▶ _EXERCISE OBJECTIVE_: Scan the lines below; pull out those with "made".

▶ _DATASET SECTION_:
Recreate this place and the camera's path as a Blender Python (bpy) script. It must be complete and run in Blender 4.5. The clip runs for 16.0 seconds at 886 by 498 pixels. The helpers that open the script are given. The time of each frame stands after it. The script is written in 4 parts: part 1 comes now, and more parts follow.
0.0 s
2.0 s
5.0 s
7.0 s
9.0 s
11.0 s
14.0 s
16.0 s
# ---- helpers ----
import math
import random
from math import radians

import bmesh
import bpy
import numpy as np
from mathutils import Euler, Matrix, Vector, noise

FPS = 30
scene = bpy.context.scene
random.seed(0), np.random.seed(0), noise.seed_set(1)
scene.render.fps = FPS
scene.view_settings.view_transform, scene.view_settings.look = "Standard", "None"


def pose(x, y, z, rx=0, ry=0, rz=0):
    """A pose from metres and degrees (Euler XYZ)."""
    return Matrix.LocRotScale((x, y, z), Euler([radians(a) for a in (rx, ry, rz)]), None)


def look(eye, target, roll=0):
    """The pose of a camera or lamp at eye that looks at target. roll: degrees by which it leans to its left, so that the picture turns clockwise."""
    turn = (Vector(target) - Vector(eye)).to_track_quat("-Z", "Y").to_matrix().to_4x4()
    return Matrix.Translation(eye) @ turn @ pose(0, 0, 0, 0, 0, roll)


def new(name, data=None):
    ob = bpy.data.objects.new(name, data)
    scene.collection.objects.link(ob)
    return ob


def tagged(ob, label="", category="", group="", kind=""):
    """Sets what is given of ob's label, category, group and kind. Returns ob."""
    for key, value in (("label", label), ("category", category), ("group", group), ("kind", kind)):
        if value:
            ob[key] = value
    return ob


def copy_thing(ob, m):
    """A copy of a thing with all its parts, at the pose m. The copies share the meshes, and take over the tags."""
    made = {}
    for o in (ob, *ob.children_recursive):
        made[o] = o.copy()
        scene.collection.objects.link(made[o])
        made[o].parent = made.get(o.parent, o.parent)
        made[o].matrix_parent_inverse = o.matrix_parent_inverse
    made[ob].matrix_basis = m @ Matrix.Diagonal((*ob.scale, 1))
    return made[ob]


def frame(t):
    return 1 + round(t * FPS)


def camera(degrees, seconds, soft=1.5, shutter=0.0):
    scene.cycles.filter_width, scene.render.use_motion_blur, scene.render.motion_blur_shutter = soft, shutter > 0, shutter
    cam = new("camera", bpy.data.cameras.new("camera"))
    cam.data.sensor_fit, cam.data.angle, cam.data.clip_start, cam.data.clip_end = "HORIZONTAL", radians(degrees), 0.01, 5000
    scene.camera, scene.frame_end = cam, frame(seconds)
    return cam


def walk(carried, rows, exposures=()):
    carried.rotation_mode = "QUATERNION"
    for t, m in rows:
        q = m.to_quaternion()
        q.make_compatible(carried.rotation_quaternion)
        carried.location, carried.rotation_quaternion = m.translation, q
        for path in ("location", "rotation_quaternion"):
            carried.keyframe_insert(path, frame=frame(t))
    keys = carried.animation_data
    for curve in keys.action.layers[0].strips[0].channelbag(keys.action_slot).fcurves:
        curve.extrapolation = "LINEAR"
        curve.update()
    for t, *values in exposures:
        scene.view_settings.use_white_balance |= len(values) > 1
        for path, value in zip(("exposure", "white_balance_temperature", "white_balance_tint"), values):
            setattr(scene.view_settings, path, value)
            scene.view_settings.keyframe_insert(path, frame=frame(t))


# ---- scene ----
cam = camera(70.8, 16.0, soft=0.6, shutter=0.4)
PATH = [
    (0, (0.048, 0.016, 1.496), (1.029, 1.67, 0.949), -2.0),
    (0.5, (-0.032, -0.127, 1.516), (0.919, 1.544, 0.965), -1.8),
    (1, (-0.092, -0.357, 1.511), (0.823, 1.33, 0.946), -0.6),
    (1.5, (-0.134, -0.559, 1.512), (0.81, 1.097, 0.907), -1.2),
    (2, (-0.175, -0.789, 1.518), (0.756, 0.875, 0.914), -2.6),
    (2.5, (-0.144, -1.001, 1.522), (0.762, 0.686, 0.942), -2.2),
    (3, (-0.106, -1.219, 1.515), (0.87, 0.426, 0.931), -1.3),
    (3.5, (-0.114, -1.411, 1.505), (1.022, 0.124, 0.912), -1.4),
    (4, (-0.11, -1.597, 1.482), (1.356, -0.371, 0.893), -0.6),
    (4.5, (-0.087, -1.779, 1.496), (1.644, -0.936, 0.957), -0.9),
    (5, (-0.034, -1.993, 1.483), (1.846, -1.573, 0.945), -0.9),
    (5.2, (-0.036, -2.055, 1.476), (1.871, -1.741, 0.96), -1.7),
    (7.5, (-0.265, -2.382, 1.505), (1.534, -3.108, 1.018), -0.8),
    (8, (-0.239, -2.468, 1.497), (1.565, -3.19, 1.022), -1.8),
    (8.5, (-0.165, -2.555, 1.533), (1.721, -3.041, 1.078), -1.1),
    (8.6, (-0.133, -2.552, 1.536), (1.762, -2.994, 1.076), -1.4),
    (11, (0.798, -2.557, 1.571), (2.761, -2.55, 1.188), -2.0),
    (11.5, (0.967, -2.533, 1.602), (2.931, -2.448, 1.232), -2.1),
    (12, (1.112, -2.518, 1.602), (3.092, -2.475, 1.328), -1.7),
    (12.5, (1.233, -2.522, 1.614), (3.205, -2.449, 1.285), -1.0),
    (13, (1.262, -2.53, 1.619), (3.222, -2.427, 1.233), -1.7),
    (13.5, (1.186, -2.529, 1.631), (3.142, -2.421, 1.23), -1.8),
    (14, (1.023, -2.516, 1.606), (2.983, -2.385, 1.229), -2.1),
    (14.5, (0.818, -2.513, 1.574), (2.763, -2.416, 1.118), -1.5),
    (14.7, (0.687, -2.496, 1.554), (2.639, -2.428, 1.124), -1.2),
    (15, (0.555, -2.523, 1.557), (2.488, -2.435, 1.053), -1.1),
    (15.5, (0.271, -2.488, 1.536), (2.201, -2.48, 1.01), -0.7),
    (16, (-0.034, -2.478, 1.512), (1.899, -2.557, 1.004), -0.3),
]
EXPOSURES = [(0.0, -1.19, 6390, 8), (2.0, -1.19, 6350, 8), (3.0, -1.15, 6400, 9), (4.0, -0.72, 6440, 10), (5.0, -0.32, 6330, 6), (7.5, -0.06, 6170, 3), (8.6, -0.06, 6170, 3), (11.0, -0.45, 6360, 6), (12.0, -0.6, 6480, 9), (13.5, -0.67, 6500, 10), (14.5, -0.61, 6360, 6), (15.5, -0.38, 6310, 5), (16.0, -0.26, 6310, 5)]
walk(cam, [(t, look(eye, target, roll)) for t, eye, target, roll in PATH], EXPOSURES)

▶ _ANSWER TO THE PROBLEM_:
    made = {}
        made[o] = o.copy()
        scene.collection.objects.link(made[o])
        made[o].parent = made.get(o.parent, o.parent)
        made[o].matrix_parent_inverse = o.matrix_parent_inverse
    made[ob].matrix_basis = m @ Matrix.Diagonal((*ob.scale, 1))
    return made[ob]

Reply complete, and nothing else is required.